**RAW DATA**
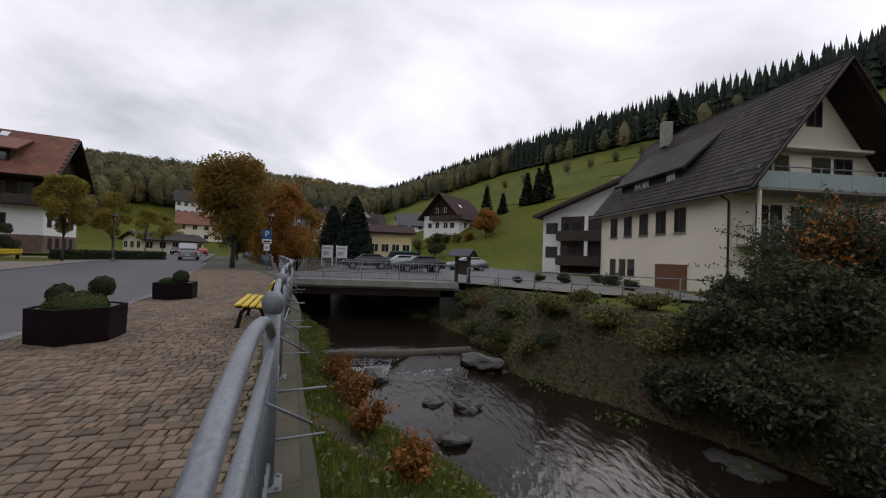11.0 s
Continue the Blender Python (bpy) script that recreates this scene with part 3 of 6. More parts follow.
def church():
    e = empty("church", CH, "cream rendered village church with slate roofs and red sandstone dressings", "church")
    part("plinth", box(-0.12, -0.12, -0.1, 7.97, 5.6, 1.18, 0.03), SANDSTONE, e, "dark red sandstone plinth")
    part("vestry_wall", box(0, 0, 1.15, 7.85, 5.5, 6.05), CREAM, e)
    # vestry roof, leaning on the nave, hipped at its far end
    bm = slab((2.5, -0.5, 5.95), (8.4, -0.5, 5.95), (7.1, 5.35, 9.7), (1.75, 5.35, 9.7), 0.18)
    bmesh.ops.recalc_face_normals(bm, faces=bm.faces)
    part("vestry_roof", bm, SLATE, e, "grey slate lean-to roof")
    bm = slab((8.4, -0.5, 5.95), (8.4, 5.35, 5.95), (7.12, 5.37, 9.68), (7.1, 5.35, 9.7), 0.15)
    bmesh.ops.recalc_face_normals(bm, faces=bm.faces)
    part("vestry_hip", bm, SLATE, e)
    bm = slab((-0.35, -0.45, 4.9), (2.0, -0.45, 4.9), (2.0, 2.4, 5.95), (1.0, 2.4, 5.95), 0.15)
    bmesh.ops.recalc_face_normals(bm, faces=bm.faces)
    slab((-0.35, -0.45, 4.9), (1.0, 2.4, 5.95), (1.01, 3.9, 5.95), (-0.35, 3.9, 4.9), 0.15, bm)
    bmesh.ops.recalc_face_normals(bm, faces=bm.faces)
    part("porch_roof", bm, SLATE, e)
    part("vestry_gutter", tube([(2.45, -0.55, 5.85), (8.45, -0.55, 5.85)], 0.09, 8), LAMPDARK, e)
    # nave and choir
    part("nave_wall", box(-26, 3.8, 0, 3.4, 16, 12.0), CREAM, e)
    part("choir_wall", box(3.4, 5.3, 0, 8.1, 15.9, 14.1), CREAM, e)
    bm = prism([(8.1, 5.32), (10.8, 8.0), (10.8, 13.2), (8.1, 15.88)], 14.1)
    part("apse_wall", bm, CREAM, e)
    bm = slab((-27, 3.2, 11.6), (3.7, 3.2, 11.6), (3.7, 10.2, 26.0), (-27, 10.2, 26.0), 0.2)
    bmesh.ops.recalc_face_normals(bm, faces=bm.faces)
    part("nave_roof", bm, SLATE, e, "steep dark slate roof")
    bm = slab((3.7, 17.2, 11.6), (-27, 17.2, 11.6), (-27, 10.2, 26.0), (3.7, 10.2, 26.0), 0.2)
    bmesh.ops.recalc_face_normals(bm, faces=bm.faces)
    part("nave_roof", bm, SLATE, e)
    bm = bmesh.new()
    top = bm.verts.new((7.2, 10.6, 28))
    bk = bm.verts.new((3.3, 10.6, 28))
    ring = [bm.verts.new(p) for p in ((3.3, 4.75, 13.8), (8.4, 4.75, 13.8), (11.5, 7.8, 13.8), (11.5, 13.4, 13.8), (8.4, 16.5, 13.8), (3.3, 16.5, 13.8))]
    bm.faces.new((ring[0], ring[1], top, bk))
    for i in (1, 2, 3):
        bm.faces.new((ring[i], ring[i + 1], top))
    bm.faces.new((ring[4], ring[5], bk, top))
    bm.faces.new((ring[5], ring[0], bk))
    bm.faces.new(ring[::-1])
    bmesh.ops.recalc_face_normals(bm, faces=bm.faces)
    part("choir_roof", bm, SLATE, e, "steep dark slate choir roof")
    part("eaves_cornice", box(-26, 3.45, 11.2, 3.35, 3.8, 11.6, 0.05), SANDSTONE, e)
    part("eaves_cornice", box(3.45, 4.95, 13.4, 8.3, 5.3, 13.8, 0.05), SANDSTONE, e)
    part("string_course", box(-26, 3.65, 8.75, 2.6, 3.8, 8.95, 0.03), SANDSTONE, e)
    part("string_course", box(3.6, 5.15, 11.6, 7.9, 5.3, 11.78, 0.03), SANDSTONE, e)
    part("string_course", box(-26, 3.65, 4.5, 0.5, 3.8, 4.75, 0.03), SANDSTONE, e)
    part("nave_gutter", tube([(-27, 3.15, 11.5), (3.7, 3.15, 11.5)], 0.1, 8), LAMPDARK, e)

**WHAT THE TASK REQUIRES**
Output the data above without changes, apart from leaving out the pictures.

**EXERCISE SOLUTION**
11.0 s
Continue the Blender Python (bpy) script that recreates this scene with part 3 of 6. More parts follow.
def church():
    e = empty("church", CH, "cream rendered village church with slate roofs and red sandstone dressings", "church")
    part("plinth", box(-0.12, -0.12, -0.1, 7.97, 5.6, 1.18, 0.03), SANDSTONE, e, "dark red sandstone plinth")
    part("vestry_wall", box(0, 0, 1.15, 7.85, 5.5, 6.05), CREAM, e)
    # vestry roof, leaning on the nave, hipped at its far end
    bm = slab((2.5, -0.5, 5.95), (8.4, -0.5, 5.95), (7.1, 5.35, 9.7), (1.75, 5.35, 9.7), 0.18)
    bmesh.ops.recalc_face_normals(bm, faces=bm.faces)
    part("vestry_roof", bm, SLATE, e, "grey slate lean-to roof")
    bm = slab((8.4, -0.5, 5.95), (8.4, 5.35, 5.95), (7.12, 5.37, 9.68), (7.1, 5.35, 9.7), 0.15)
    bmesh.ops.recalc_face_normals(bm, faces=bm.faces)
    part("vestry_hip", bm, SLATE, e)
    bm = slab((-0.35, -0.45, 4.9), (2.0, -0.45, 4.9), (2.0, 2.4, 5.95), (1.0, 2.4, 5.95), 0.15)
    bmesh.ops.recalc_face_normals(bm, faces=bm.faces)
    slab((-0.35, -0.45, 4.9), (1.0, 2.4, 5.95), (1.01, 3.9, 5.95), (-0.35, 3.9, 4.9), 0.15, bm)
    bmesh.ops.recalc_face_normals(bm, faces=bm.faces)
    part("porch_roof", bm, SLATE, e)
    part("vestry_gutter", tube([(2.45, -0.55, 5.85), (8.45, -0.55, 5.85)], 0.09, 8), LAMPDARK, e)
    # nave and choir
    part("nave_wall", box(-26, 3.8, 0, 3.4, 16, 12.0), CREAM, e)
    part("choir_wall", box(3.4, 5.3, 0, 8.1, 15.9, 14.1), CREAM, e)
    bm = prism([(8.1, 5.32), (10.8, 8.0), (10.8, 13.2), (8.1, 15.88)], 14.1)
    part("apse_wall", bm, CREAM, e)
    bm = slab((-27, 3.2, 11.6), (3.7, 3.2, 11.6), (3.7, 10.2, 26.0), (-27, 10.2, 26.0), 0.2)
    bmesh.ops.recalc_face_normals(bm, faces=bm.faces)
    part("nave_roof", bm, SLATE, e, "steep dark slate roof")
    bm = slab((3.7, 17.2, 11.6), (-27, 17.2, 11.6), (-27, 10.2, 26.0), (3.7, 10.2, 26.0), 0.2)
    bmesh.ops.recalc_face_normals(bm, faces=bm.faces)
    part("nave_roof", bm, SLATE, e)
    bm = bmesh.new()
    top = bm.verts.new((7.2, 10.6, 28))
    bk = bm.verts.new((3.3, 10.6, 28))
    ring = [bm.verts.new(p) for p in ((3.3, 4.75, 13.8), (8.4, 4.75, 13.8), (11.5, 7.8, 13.8), (11.5, 13.4, 13.8), (8.4, 16.5, 13.8), (3.3, 16.5, 13.8))]
    bm.faces.new((ring[0], ring[1], top, bk))
    for i in (1, 2, 3):
        bm.faces.new((ring[i], ring[i + 1], top))
    bm.faces.new((ring[4], ring[5], bk, top))
    bm.faces.new((ring[5], ring[0], bk))
    bm.faces.new(ring[::-1])
    bmesh.ops.recalc_face_normals(bm, faces=bm.faces)
    part("choir_roof", bm, SLATE, e, "steep dark slate choir roof")
    part("eaves_cornice", box(-26, 3.45, 11.2, 3.35, 3.8, 11.6, 0.05), SANDSTONE, e)
    part("eaves_cornice", box(3.45, 4.95, 13.4, 8.3, 5.3, 13.8, 0.05), SANDSTONE, e)
    part("string_course", box(-26, 3.65, 8.75, 2.6, 3.8, 8.95, 0.03), SANDSTONE, e)
    part("string_course", box(3.6, 5.15, 11.6, 7.9, 5.3, 11.78, 0.03), SANDSTONE, e)
    part("string_course", box(-26, 3.65, 4.5, 0.5, 3.8, 4.75, 0.03), SANDSTONE, e)
    part("nave_gutter", tube([(-27, 3.15, 11.5), (3.7, 3.15, 11.5)], 0.1, 8), LAMPDARK, e)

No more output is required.